A slightly different set of activities is proposed for Year 3 pupils to better match the cognitive development of the children.
We focus on understanding:
✓ the chronology on a large scale;
✓ key aspects of geography through land use.
Pupils will learn to place Sumer on a timeline
and understand how Sumerians adapted to a challenging environment.
During “A day in Sumer”, Year 3 pupils will get acquainted with Šibum, the Sumerian musician and discover different ways of living.
Šibum introduces the children to the Land of Sumer, by “telling” them about his everyday life (a set of original short texts).

The “day in Sumer” for Year 3 also counts four sessions,
lasting approximately one hour each:

✓ With the “Standard of Ur”, pupils get to know the various characters of the Sumerian society.
They better realise the importance of agriculture, and are told how Sumerians have considerably modified their natural environment by using artificial irrigation on a large scale (by contrast with Egyptian).

✓ Through the "pictogram game", pupils will conceive other means of communication.
They learn to read few signs of the first writing of human history and create their own pictograms.
By doing this, they figure out by themselves how and why cuneiform writing has evolved.

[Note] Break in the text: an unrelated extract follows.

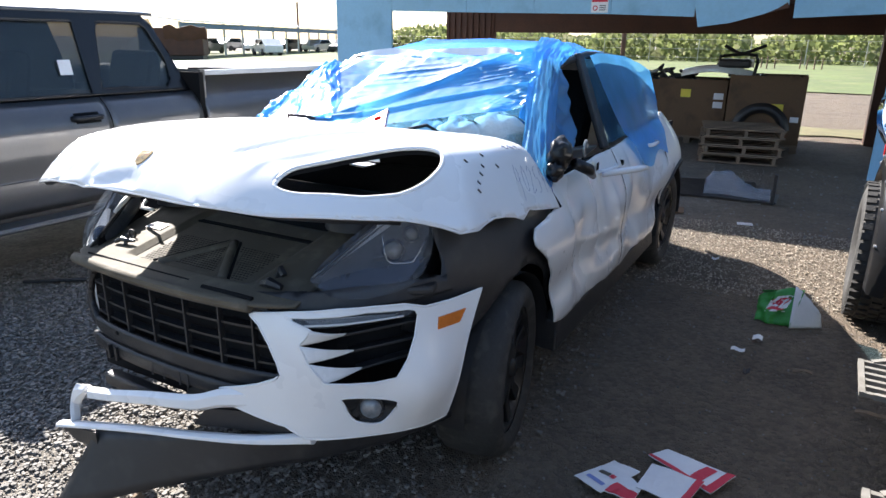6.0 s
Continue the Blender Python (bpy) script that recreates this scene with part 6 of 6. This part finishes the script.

Children get to know Sumerian every day life with Šibum who tells them about
✓ the house of his cousin in the countryside;
✓ and the city where he lives.
Pupils compare their way of life with Šibum’s one.
They themselves use ancient sources like “real” archaeologists to investigate the past: they study archeological plans and pottery sherds dating from III millennia BC (loan from the Department of Archaeology, University of Cambridge) to better understand what they tell us about the past.

At the end of the day (if there is some time left), they study Sumerian “fashion”, and dress the “Queen Puabi”!